The Iowa Department of Cultural Affairs recently announced the designation or redesignation of 19 areas as Iowa Great Places, including the Raccoon River Valley Trail in Dallas, Guthrie and Greene counties.
Iowa Great Places are designated to support new and existing infrastructure that cultivates unique and authentic qualities of neighborhoods, communities and regions in Iowa. The state now recognizes 40 Iowa Great Places communities and eight Cultural and Entertainment Districts statewide.
Seventeen Iowa Great Places were redesignated during the 2019 cycle, including the RRVT, and Lake View and the Clive Greenbelt are new additions this year.

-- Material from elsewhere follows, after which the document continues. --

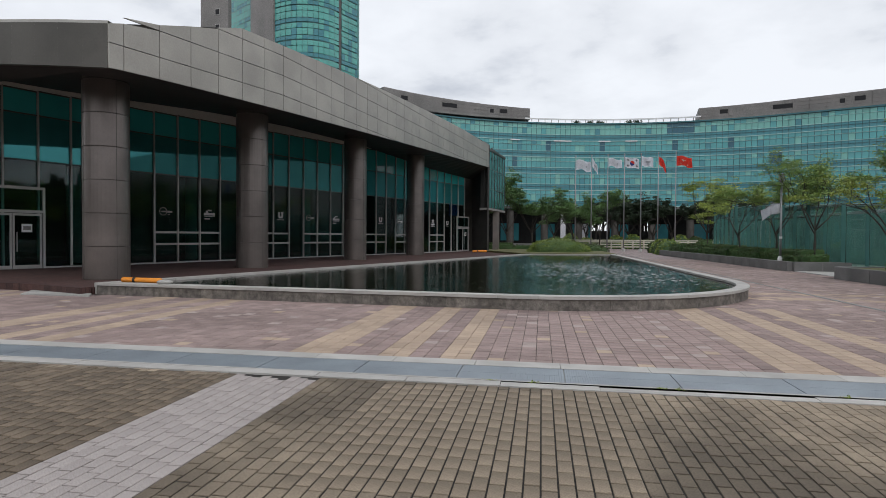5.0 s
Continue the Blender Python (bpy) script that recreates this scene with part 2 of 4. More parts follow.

The “In the Shadow of the Rails” art installations — currently located in Waukee, Perry, Dallas Center, Minburn, Cooper and Jefferson and with plans for an Adel artwork — connect these communities in a unique way. The art installations play on the region’s railroad history and the repurposing of the rail line as a public trail system that continues to serve and connect the same original rail communities.
The trail-wide themed artworks are based on a concept by RDG of Des Moines and led by artist David Dahlquist, with the aim of establishing a culturally relevant and unifying art theme for the trail corridor that speaks to the uniqueness of the area.
Redesignation of the RRVT as an Iowa Great Place moves forward the development of this nationally recognized recreation trail as a Public Art and Cultural Corridor. This regional designation is built upon partnerships working toward a common vision.
The 89-mile multi-use recreational trail includes collaboration from 14 trail communities, three counties and the Raccoon River Valley Trail Association. It has gained status as one of Iowa’s highest quality and most popular trail systems.
Dallas County Conservation Board Director Mike Wallace said he was delighted with the redesignation.
“This recognition goes to show how noteworthy it is to expand the network of trails by linking the Raccoon River Valley and High Trestle Trails between Perry and Woodward,” Wallace said.
As a testament to the reach of the Great Place designation, “In the Shadow of the Rails” was recently featured in the national Rails-to-Trails Magazine, and sections of the RRVT were included in the recently announced Great American Trail route that will link Washington D.C. to Washington State when completed.
Ken Keffer is the outreach coordinator for the Dallas County Conservation Board.